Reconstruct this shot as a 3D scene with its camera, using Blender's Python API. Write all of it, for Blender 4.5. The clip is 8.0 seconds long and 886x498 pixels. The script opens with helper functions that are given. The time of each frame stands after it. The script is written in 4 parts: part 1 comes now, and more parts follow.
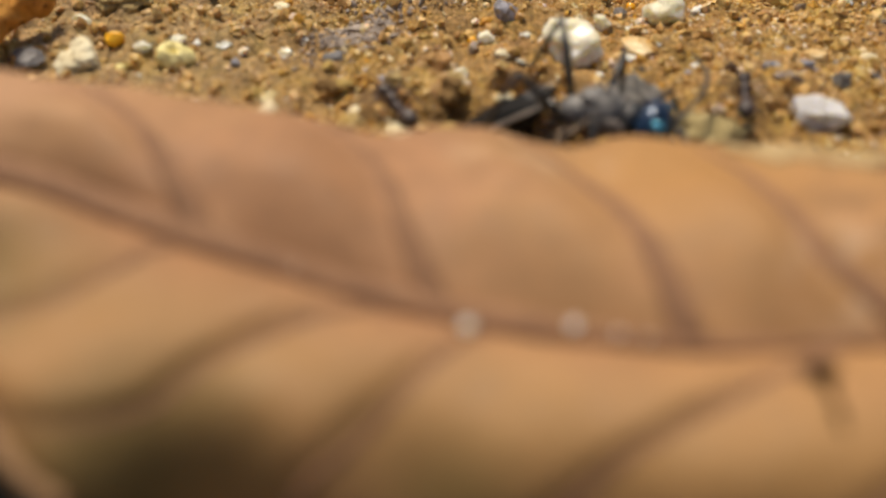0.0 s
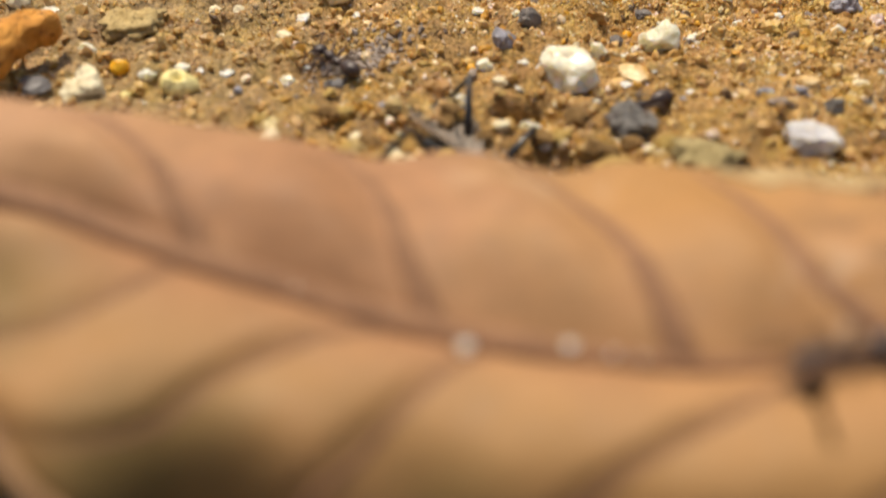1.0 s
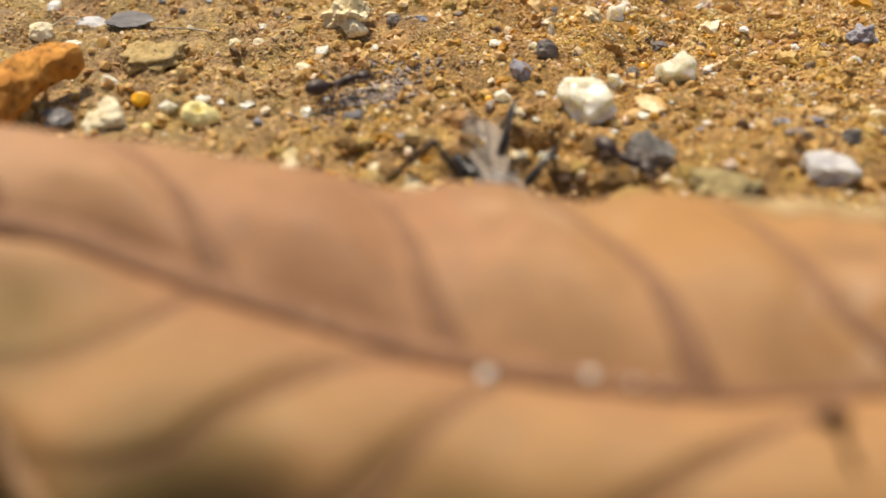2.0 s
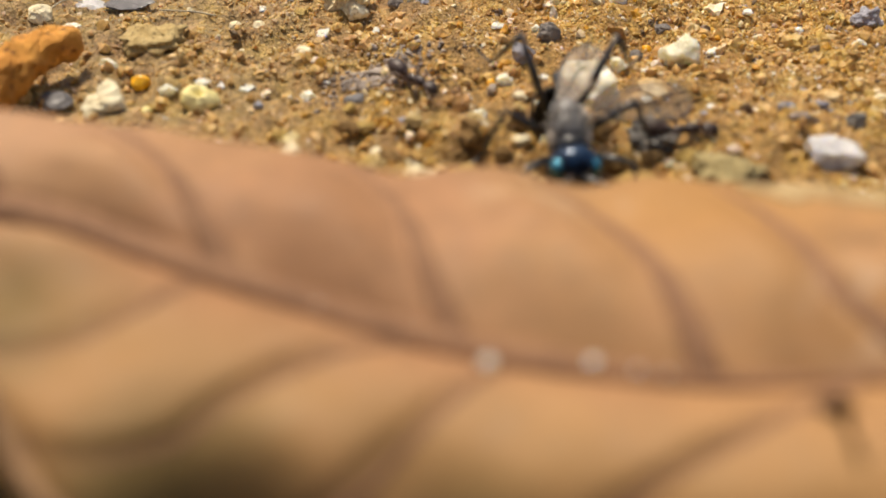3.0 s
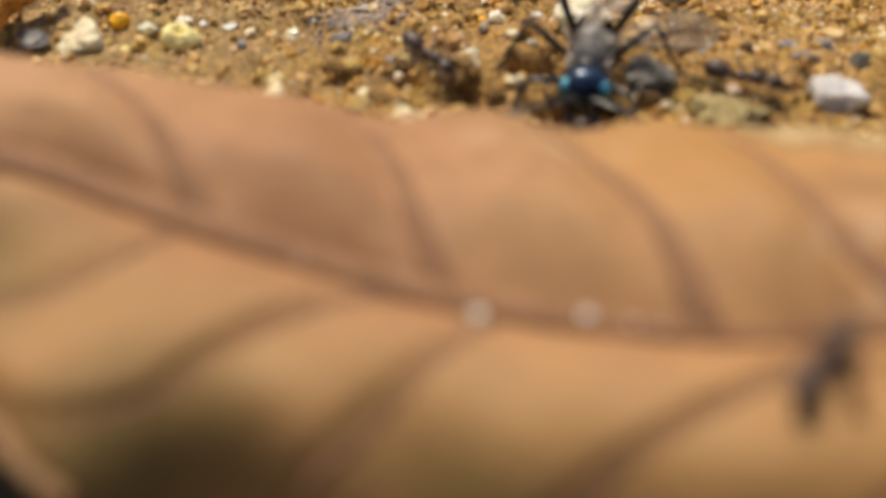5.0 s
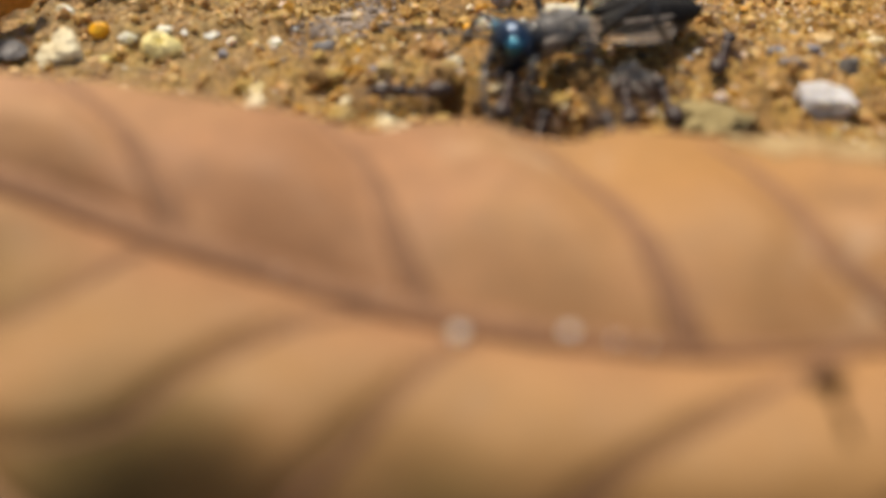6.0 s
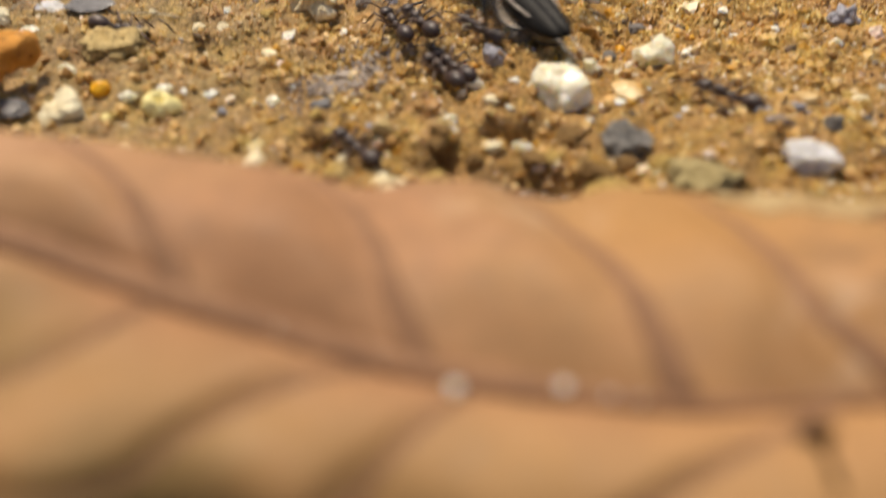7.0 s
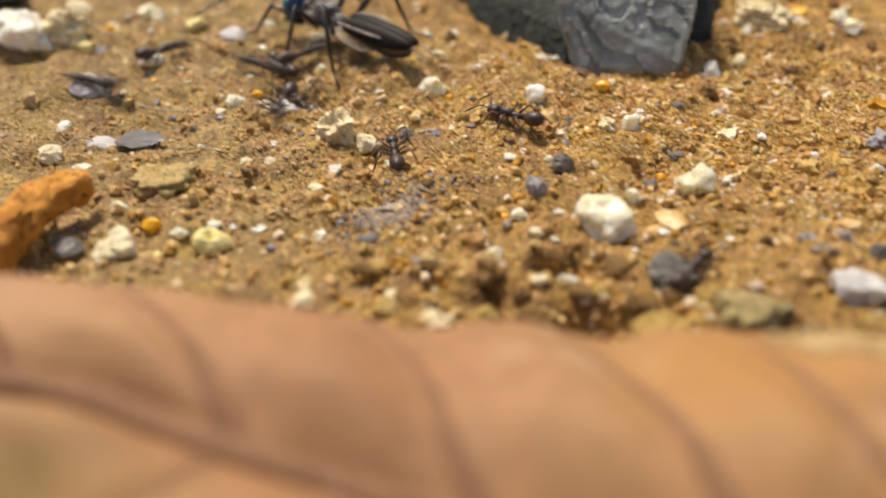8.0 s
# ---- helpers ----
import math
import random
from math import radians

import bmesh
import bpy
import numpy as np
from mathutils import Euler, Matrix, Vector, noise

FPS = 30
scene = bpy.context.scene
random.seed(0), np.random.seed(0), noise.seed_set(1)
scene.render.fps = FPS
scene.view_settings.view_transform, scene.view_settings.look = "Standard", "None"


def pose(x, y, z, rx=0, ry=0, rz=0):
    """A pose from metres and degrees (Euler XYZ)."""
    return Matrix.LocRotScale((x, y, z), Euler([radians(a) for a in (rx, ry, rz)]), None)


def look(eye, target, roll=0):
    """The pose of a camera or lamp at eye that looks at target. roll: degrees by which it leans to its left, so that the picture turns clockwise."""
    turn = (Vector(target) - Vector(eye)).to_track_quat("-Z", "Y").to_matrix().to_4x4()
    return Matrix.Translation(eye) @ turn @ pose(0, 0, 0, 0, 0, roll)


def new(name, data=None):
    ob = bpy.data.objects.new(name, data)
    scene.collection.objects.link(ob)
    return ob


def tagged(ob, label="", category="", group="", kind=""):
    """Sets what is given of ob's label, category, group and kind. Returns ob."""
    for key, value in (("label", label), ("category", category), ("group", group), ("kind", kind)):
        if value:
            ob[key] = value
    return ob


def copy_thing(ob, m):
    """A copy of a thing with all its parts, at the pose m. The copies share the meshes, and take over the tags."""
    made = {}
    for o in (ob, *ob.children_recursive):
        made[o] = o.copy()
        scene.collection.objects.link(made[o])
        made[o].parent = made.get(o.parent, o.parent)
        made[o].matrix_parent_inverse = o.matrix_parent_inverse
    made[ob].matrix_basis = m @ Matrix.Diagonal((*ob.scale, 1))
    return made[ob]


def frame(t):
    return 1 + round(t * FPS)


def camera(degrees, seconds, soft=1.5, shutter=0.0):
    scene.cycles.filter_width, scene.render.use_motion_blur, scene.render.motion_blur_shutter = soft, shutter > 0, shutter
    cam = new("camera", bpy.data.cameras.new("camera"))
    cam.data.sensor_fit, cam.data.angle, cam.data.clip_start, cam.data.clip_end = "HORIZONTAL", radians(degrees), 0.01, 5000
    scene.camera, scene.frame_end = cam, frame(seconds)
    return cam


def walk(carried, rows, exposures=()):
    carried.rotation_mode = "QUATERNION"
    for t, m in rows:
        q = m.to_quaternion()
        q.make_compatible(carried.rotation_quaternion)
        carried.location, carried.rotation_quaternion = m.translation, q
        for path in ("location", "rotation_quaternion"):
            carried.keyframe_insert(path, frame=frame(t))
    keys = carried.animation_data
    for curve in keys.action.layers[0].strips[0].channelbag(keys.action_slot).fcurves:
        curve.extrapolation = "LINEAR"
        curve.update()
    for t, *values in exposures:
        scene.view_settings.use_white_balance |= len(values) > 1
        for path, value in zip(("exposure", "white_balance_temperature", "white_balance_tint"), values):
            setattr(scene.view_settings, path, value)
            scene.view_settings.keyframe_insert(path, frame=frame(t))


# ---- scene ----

OBJECTIVE
Word for word, quote the lines above. Omit the pictures.

RESPONSE
Reconstruct this shot as a 3D scene with its camera, using Blender's Python API. Write all of it, for Blender 4.5. The clip is 8.0 seconds long and 886x498 pixels. The script opens with helper functions that are given. The time of each frame stands after it. The script is written in 4 parts: part 1 comes now, and more parts follow.
0.0 s
1.0 s
2.0 s
3.0 s
5.0 s
6.0 s
7.0 s
8.0 s
# ---- helpers ----
import math
import random
from math import radians

import bmesh
import bpy
import numpy as np
from mathutils import Euler, Matrix, Vector, noise

FPS = 30
scene = bpy.context.scene
random.seed(0), np.random.seed(0), noise.seed_set(1)
scene.render.fps = FPS
scene.view_settings.view_transform, scene.view_settings.look = "Standard", "None"


def pose(x, y, z, rx=0, ry=0, rz=0):
    """A pose from metres and degrees (Euler XYZ)."""
    return Matrix.LocRotScale((x, y, z), Euler([radians(a) for a in (rx, ry, rz)]), None)


def look(eye, target, roll=0):
    """The pose of a camera or lamp at eye that looks at target. roll: degrees by which it leans to its left, so that the picture turns clockwise."""
    turn = (Vector(target) - Vector(eye)).to_track_quat("-Z", "Y").to_matrix().to_4x4()
    return Matrix.Translation(eye) @ turn @ pose(0, 0, 0, 0, 0, roll)


def new(name, data=None):
    ob = bpy.data.objects.new(name, data)
    scene.collection.objects.link(ob)
    return ob


def tagged(ob, label="", category="", group="", kind=""):
    """Sets what is given of ob's label, category, group and kind. Returns ob."""
    for key, value in (("label", label), ("category", category), ("group", group), ("kind", kind)):
        if value:
            ob[key] = value
    return ob


def copy_thing(ob, m):
    """A copy of a thing with all its parts, at the pose m. The copies share the meshes, and take over the tags."""
    made = {}
    for o in (ob, *ob.children_recursive):
        made[o] = o.copy()
        scene.collection.objects.link(made[o])
        made[o].parent = made.get(o.parent, o.parent)
        made[o].matrix_parent_inverse = o.matrix_parent_inverse
    made[ob].matrix_basis = m @ Matrix.Diagonal((*ob.scale, 1))
    return made[ob]


def frame(t):
    return 1 + round(t * FPS)


def camera(degrees, seconds, soft=1.5, shutter=0.0):
    scene.cycles.filter_width, scene.render.use_motion_blur, scene.render.motion_blur_shutter = soft, shutter > 0, shutter
    cam = new("camera", bpy.data.cameras.new("camera"))
    cam.data.sensor_fit, cam.data.angle, cam.data.clip_start, cam.data.clip_end = "HORIZONTAL", radians(degrees), 0.01, 5000
    scene.camera, scene.frame_end = cam, frame(seconds)
    return cam


def walk(carried, rows, exposures=()):
    carried.rotation_mode = "QUATERNION"
    for t, m in rows:
        q = m.to_quaternion()
        q.make_compatible(carried.rotation_quaternion)
        carried.location, carried.rotation_quaternion = m.translation, q
        for path in ("location", "rotation_quaternion"):
            carried.keyframe_insert(path, frame=frame(t))
    keys = carried.animation_data
    for curve in keys.action.layers[0].strips[0].channelbag(keys.action_slot).fcurves:
        curve.extrapolation = "LINEAR"
        curve.update()
    for t, *values in exposures:
        scene.view_settings.use_white_balance |= len(values) > 1
        for path, value in zip(("exposure", "white_balance_temperature", "white_balance_tint"), values):
            setattr(scene.view_settings, path, value)
            scene.view_settings.keyframe_insert(path, frame=frame(t))


# ---- scene ----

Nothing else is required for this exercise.